CISL made significant progress in FY2018 on building a DART capability for the NCAR-based community Weather Research and Forecasting Hydrologic (WRF-Hydro) modeling system, which it coupled with DART to perform hourly streamflow forecasts over the continental United States. The coupled system is run in multiple configurations, including a vector-based representation of surface water. The current framework runs over the “Matthew” domain on the East Coast of the U.S. The domain is approximately 100 km square, with an ensemble of 80 members assimilating streamflow data from 115 gauges (see Figure 1). The system also estimates physical and hyper model parameters such as factors that regulate the efficiency of the streams’ response to external fluxes (precipitation, for example). For data assimilation purposes, localization is implemented along the stream in such a way that observations affect only a restricted length of upstream and downstream sections. Proposed pattern-based localization ensures that streams from different watersheds are not updated with potentially unrelated streamflow data. Different adaptive localization formulations are being explored, and methods for tackling sampling and model errors are being investigated.
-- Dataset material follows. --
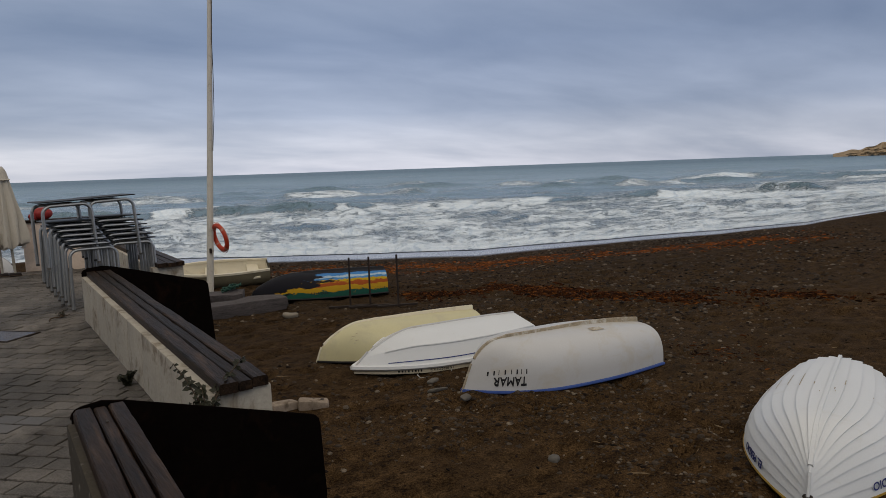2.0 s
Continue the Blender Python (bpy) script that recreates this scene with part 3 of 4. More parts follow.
def boats():
    # the white round-bottomed one with the blue edge
    s = dict(ROUND, length=2.95, beam=1.38, depth=0.61, rocker=0.15, bow=2.9, foot=0.80, rise=0.45, stem=3.0, sheer=0.06, round=0.62, rake=0.05, skeg=0.03)
    ob = upturned_boat("rowing_boat", "white upturned rowing boat with a blue gunwale strip", s, pose(6.33, 6.98, SAND - 0.01, 0, 0, 174), M_WHITE, M_BLUE, "blue rubbing strip", 0.04)
    on_hull(ob, s, "name_lettering", unit_letters("TAMAR", 1, 0.045), M_BLACK, 0.785, 0.125, 0.885, 0.085, 1, "black painted boat name, upside down")
    for x0, wd in bar_spans(BARS):
        on_hull(ob, s, "registration_bar", unit_bars([1]), M_BLACK, 0.785 + 0.155 * x0, 0.155 * wd * 0.5, 0.795, 0.062, 1, "thin black painted mark")
    on_hull(ob, s, "repair_patch", unit_bars([1]), M_KEEL, 0.30, 0.07, 0.10, 0.10, 1, "grey-brown repair patch")
    # the white one with the hard chine and the wide rim
    s = dict(ROUND, length=3.10, beam=1.46, depth=0.455, tuck=0.09, transom=0.72, bow=2.5, foot=0.72, rise=0.55, stem=1.7, sheer=0.1, chine=True, rake=0.08, skeg=0.0, keel_mat=M_WHITE)
    ob = upturned_boat("motor_dinghy", "white upturned dinghy with a hard chine and wide rim", s, pose(5.64, 8.66, SAND + 0.06, 0, 0, 177), M_WHITE_CLEAN, M_WHITE_CLEAN, "white moulded rim", 0.07, keel=0.012)
    on_hull(ob, s, "pinstripe", unit_bars([1]), M_NAVY, 0.16, 0.72, 0.80, 0.022, 1, "dark blue painted line")
    for side in (-1, 1):
        part("chine_strake", tube(B(), [hull_at(s, 0.01 + 0.90 * i / 24, 0.46, side, 0.004) for i in range(25)], 0.014, 6), M_WHITE_CLEAN, ob, "moulded ridge along the chine", smooth=True)
    rim = dict(s, beam=1.50, length=3.06, depth=0.09, chine=False, round=0.3, rocker=0, rise=0, sheer=0, rake=0.0)
    bm = B()
    rows = []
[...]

Open-source data analysis tools

CISL has been involved in the Pangeo Data open source development community since its founding in 2016 with the mission “to cultivate an ecosystem in which the next generation of open-source analysis tools for ocean, atmosphere and climate science can be developed, distributed, and sustained.” Funded by an NSF EarthCube grant awarded in September 2017, CISL and Columbia University’s Lamont-Doherty Earth Observatory collaborated over the past year to develop and better integrate an ecosystem of independent open-source packages for geoscience data analysis, including Dask, xarray, and Jupyter Notebooks. CISL’s focus in the Pangeo Data project has been to assist with deployment and use of the Pangeo Data Environment on NCAR systems, including Cheyenne, Geyser, Caldera, and the new data analysis and visualization cluster, Casper.
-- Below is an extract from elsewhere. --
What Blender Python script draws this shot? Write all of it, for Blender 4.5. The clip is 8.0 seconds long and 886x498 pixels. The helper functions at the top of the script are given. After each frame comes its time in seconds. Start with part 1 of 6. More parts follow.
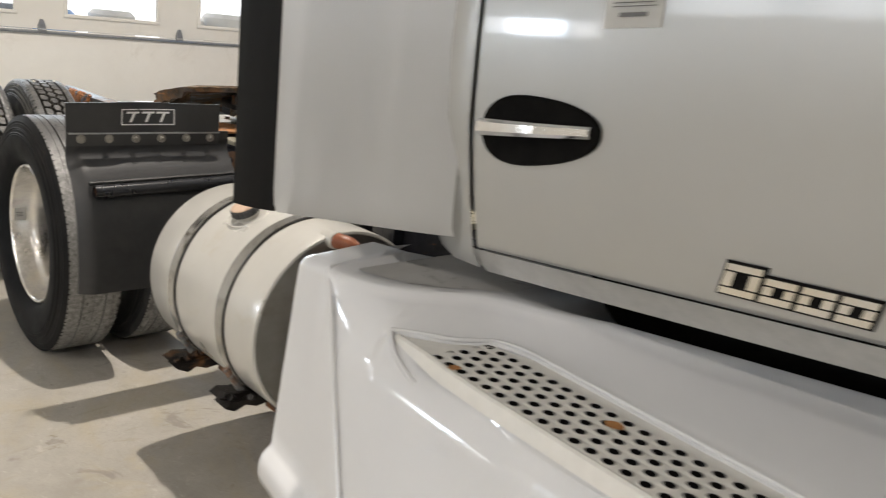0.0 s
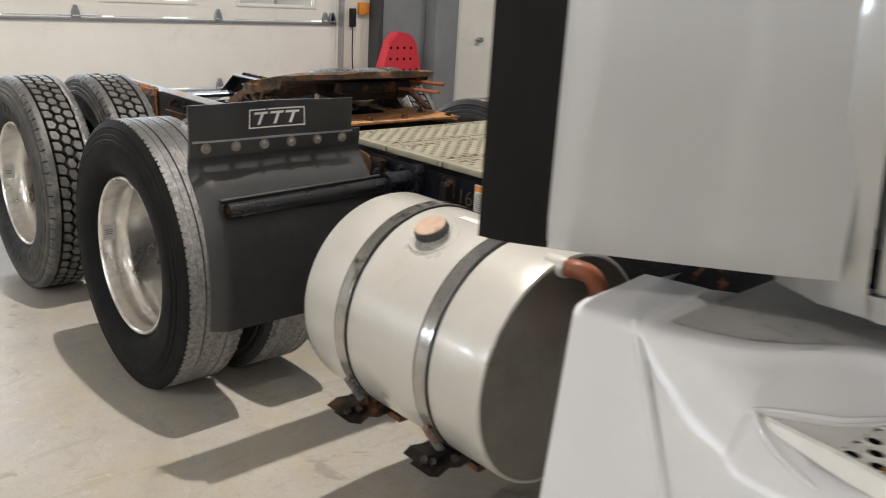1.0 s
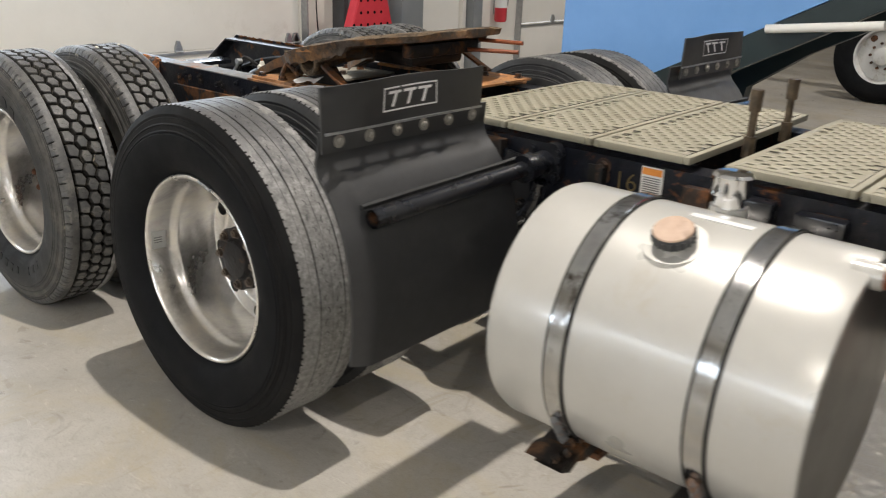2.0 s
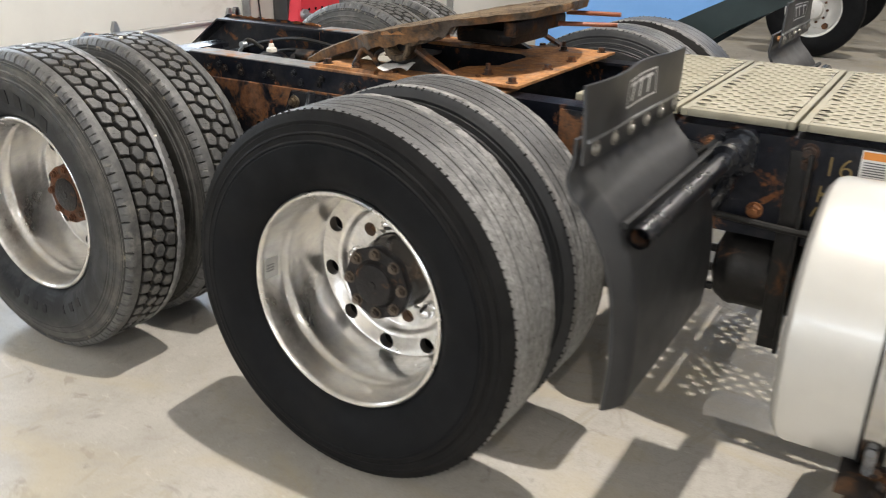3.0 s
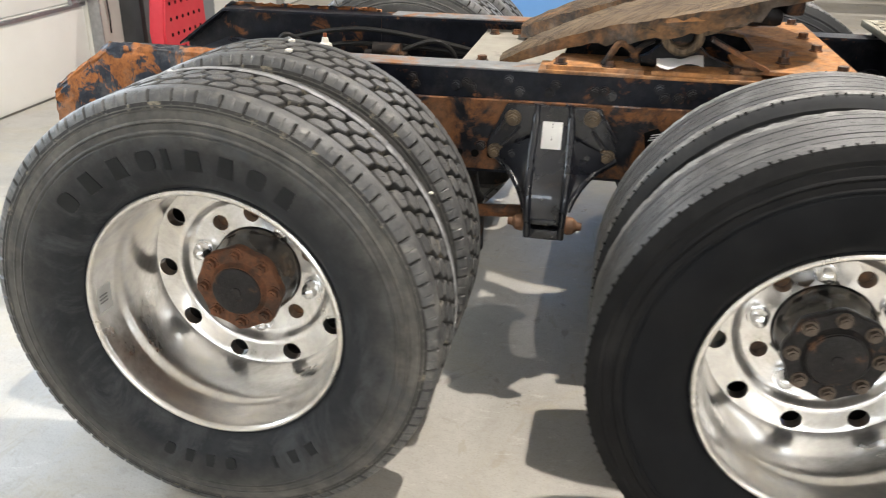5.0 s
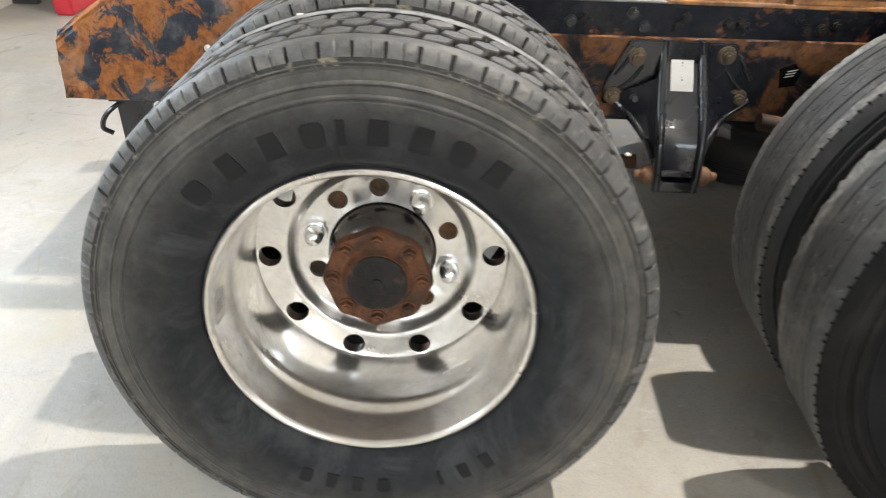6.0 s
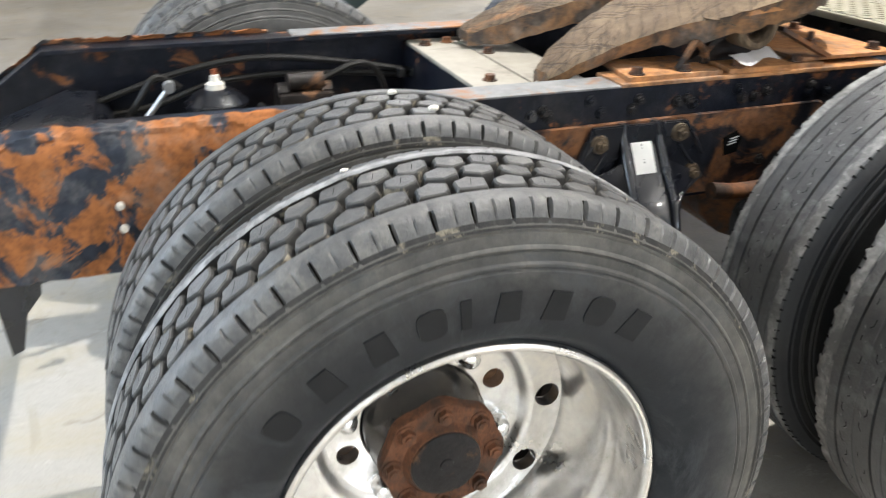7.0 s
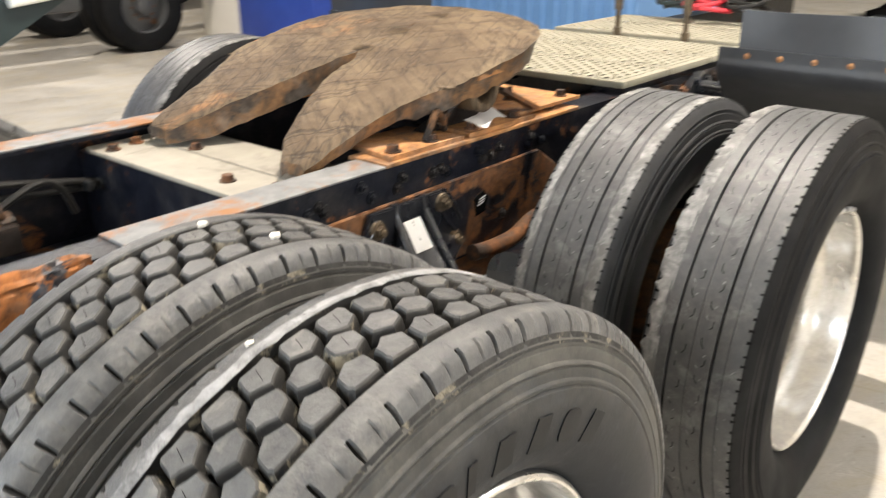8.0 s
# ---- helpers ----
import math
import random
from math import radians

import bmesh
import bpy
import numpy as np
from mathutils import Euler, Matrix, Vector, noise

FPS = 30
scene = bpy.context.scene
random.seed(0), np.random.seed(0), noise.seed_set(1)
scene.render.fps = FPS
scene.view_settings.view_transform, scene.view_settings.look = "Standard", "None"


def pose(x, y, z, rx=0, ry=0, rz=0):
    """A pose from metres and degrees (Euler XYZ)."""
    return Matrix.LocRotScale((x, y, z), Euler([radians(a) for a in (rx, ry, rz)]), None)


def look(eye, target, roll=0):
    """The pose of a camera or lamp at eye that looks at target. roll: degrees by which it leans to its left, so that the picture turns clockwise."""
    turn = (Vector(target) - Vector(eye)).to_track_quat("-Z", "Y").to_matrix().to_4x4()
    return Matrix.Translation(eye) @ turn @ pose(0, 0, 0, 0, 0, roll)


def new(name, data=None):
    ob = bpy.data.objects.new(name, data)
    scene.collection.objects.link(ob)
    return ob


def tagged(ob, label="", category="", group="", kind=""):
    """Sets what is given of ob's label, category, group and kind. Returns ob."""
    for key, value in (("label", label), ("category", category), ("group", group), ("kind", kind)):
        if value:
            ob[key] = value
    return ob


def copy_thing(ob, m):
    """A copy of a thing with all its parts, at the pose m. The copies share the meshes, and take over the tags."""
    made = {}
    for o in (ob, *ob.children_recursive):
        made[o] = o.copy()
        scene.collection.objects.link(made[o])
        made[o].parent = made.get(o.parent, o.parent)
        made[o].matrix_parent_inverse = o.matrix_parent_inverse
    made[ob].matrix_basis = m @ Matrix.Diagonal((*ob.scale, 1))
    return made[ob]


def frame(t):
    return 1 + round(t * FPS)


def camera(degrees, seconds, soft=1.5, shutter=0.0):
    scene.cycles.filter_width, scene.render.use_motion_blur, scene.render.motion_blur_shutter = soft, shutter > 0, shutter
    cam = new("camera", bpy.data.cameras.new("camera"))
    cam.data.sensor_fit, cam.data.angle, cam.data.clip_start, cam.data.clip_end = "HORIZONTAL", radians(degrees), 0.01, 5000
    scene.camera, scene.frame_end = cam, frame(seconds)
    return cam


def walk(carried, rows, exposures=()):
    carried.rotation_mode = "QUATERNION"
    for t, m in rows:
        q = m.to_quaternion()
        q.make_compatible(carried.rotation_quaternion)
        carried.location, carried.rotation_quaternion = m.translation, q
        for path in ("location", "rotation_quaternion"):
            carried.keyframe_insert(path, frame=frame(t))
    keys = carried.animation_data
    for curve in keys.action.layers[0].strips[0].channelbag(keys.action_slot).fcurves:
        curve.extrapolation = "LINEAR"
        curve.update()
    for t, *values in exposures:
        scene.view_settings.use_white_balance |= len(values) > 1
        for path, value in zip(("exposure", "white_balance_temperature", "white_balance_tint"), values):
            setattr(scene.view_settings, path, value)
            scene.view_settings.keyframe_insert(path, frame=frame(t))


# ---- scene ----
cam = camera(56.23, 8.0, soft=1.1, shutter=0.4)
ROWS = [
    (0, (-1.112, -3.709, 1.558), (0.209, -2.3, 1.038), 6.1),
    (0.5, (-1.195, -3.381, 1.547), (0.092, -1.953, 0.993), 4.7),
    (1, (-1.22, -2.938, 1.523), (0.086, -1.545, 0.928), 3.4),
    (1.2, (-1.249, -2.769, 1.505), (0.075, -1.403, 0.887), 2.9),
    (2.3, (-1.437, -1.821, 1.472), (0.034, -0.674, 0.75), 1.8),
    (2.5, (-1.485, -1.635, 1.464), (0.013, -0.534, 0.724), 1.5),
    (3, (-1.583, -1.224, 1.464), (-0.005, -0.263, 0.7), 1.1),
    (3.5, (-1.576, -0.738, 1.442), (0.066, 0.098, 0.665), 0.5),
    (4, (-1.64, -0.319, 1.432), (0.067, 0.361, 0.642), 0.4),
    (4.5, (-1.632, 0.075, 1.424), (0.124, 0.599, 0.621), 0.5),
    (4.7, (-1.586, 0.265, 1.423), (0.182, 0.721, 0.608), 0.6),
    (5.8, (-1.38, 1.058, 1.379), (0.38, 1.129, 0.433), 2.0),
    (6, (-1.296, 1.191, 1.365), (0.444, 1.196, 0.379), 2.2),
    (6.5, (-1.086, 1.451, 1.363), (0.67, 1.194, 0.441), 2.5),
    (7, (-0.931, 1.681, 1.402), (0.77, 1.08, 0.539), 0.6),
    (7.5, (-0.713, 1.796, 1.408), (0.781, 0.753, 0.583), -0.5),
    (8, (-0.546, 1.91, 1.428), (0.669, 0.506, 0.685), -0.4),
]
walk(cam, [(t, look(eye, target, roll)) for t, eye, target, roll in ROWS], exposures=[(0, -0.99, 6850, 13), (1.2, -1.0, 6700, 13), (2.5, -0.90, 6620, 12), (3.5, -0.33, 6560, 12), (4.5, -0.36, 6640, 12), (6.0, -0.31, 6570, 11), (6.5, -0.23, 6740, 11), (7.05, -0.07, 6250, 11), (7.5, 0.07, 6800, 12), (8, 0.03, 6950, 13)])

# ---- light ----
world = bpy.data.worlds.new("world")
scene.world = world
world.use_nodes = True
sky = world.node_tree.nodes.new("ShaderNodeTexSky")
sky.sky_type, sky.sun_disc = "NISHITA", False
sky.sun_elevation, sky.sun_rotation = radians(35), radians(60)
world.node_tree.links.new(sky.outputs[0], world.node_tree.nodes["Background"].inputs[0])
world.node_tree.nodes["Background"].inputs[1].default_value = 0.12


CEIL = 5.6


def lamp(name, place, aim, size, power, colour, shape="DISK", size_y=None):
    data = bpy.data.lights.new(name, "AREA")
    data.shape, data.size, data.energy, data.color = shape, size, power, colour
    if size_y:
        data.size_y = size_y
    ob = new(name, data)
    ob.matrix_world = look(place, aim)
    return ob


WARM = (1.0, 0.955, 0.885)
# first lamp placed from cast shadows; the others are unseen, added as fill
HIGH_BAYS = [(0.52, -0.55, 460), (7.0, -0.9, 310), (-6.0, -3.0, 365), (-3.4, -8.2, 215), (4.0, -8.5, 200), (13.5, -4.5, 320)]
for lx, ly, watts in HIGH_BAYS:
    lamp("high_bay_light", (lx, ly, CEIL - 0.36), (lx, ly + 0.001, 0), 0.10, watts, WARM)
# daylight through the windows of the sectional doors
lamp("window_daylight", (1.2, 3.93, 1.75), (1.0, 0, 0.6), 4.6, 130, (0.70, 0.85, 1.0), "RECTANGLE", 0.6)
# fill from unseen west windows, added for the bluish near side
lamp("window_daylight", (-7.3, -2.6, 2.35), (0.0, -2.6, 1.0), 9.6, 180, (0.72, 0.85, 1.0), "RECTANGLE", 0.7)
# end window mirrored in the cab door, raised to light the front tread
lamp("window_daylight", (-6.9, 3.88, 1.615), (0.0, 0.3, 0.6), 1.1, 85, (0.66, 0.82, 1.0), "RECTANGLE", 0.33)

# ---- materials ----


def nodes(name):
    m = bpy.data.materials.new(name)
    m.use_nodes = True
    t = m.node_tree
    return m, t, t.nodes["Principled BSDF"]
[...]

Most notably in FY2018, the new environment was standardized and CISL simplified and implemented it for use on NCAR systems. Simplification of the Pangeo Data Environment used on the Cheyenne system was aided by development of an add-on package, Dask-Jobqueue, which enables users to launch new jobs directly from within a Jupyter Notebook interface. CISL also established standing up a JupyterHub server as a priority. This will allow “push-button” access to Cheyenne via Jupyter Notebook sessions, akin to JupyterHub deployments at the National Energy Research Scientific Computing Center and the University of Colorado, Boulder.

Regional and local climate impacts

CISL made progress in FY2018 toward several major scientific advances in simulated climate model data production, archiving of data, bias correction, and regional process level analysis through grants from NSF, the Department of Energy (DOE), and the Department of Defense. One highlight was completion of a set of simulations for the North America CORDEX (NA-CORDEX) program by CISL’s Regional Integrated Science Collective (RISC). RISC ran the simulations with the Weather Research Forecast (WRF) model and the Regional Climate Model Version 4 (RegCM4) in collaboration with Iowa State University. Driven by CMIP5 global climate models using the RCP 8.5 “business as usual” greenhouse gas scenario, the simulations spanned 150 years at 50-km and 25-km resolutions over most of North America. For the DOE project, 12-km WRF simulations were driven by three of the same models, with the same greenhouse gas scenario, for two 30-year time periods representing the current and late 21st century.

Graph comparing simulation outputs
Figure 2. Equilibrium climate sensitivities (oC) versus annual mean change in temperature from NA-CORDEX simulations and their parent Global Climate Models (GCMs) for 1951-2000 versus 2050-2099 over the NA-CORDEX domain (most of North America).

RISC populated the NA-CORDEX website with output from those simulations and others, with recommended guidance for use, and with documentation of model characteristics. A submitted first analysis of the RegCM4 and WRF simulations demonstrates that the equilibrium climate sensitivities strongly influence temperature changes seen in the regional climate models down to the grid point level (Figure 2). These and other efforts illustrate CISL’s approach to the grand challenge for Earth system science: translating the influence of global processes that affect our climate into specific regional and local impacts. CISL’s research combines knowledge of Earth system models, downscaling methods, scientific workflows for large data sets, statistics, and the needs and constraints of regional and local stakeholders. This effort integrates CISL expertise in data science and impact assessment with the goal of transferring climate science into useful products for decision making in adaptation research and risk analysis.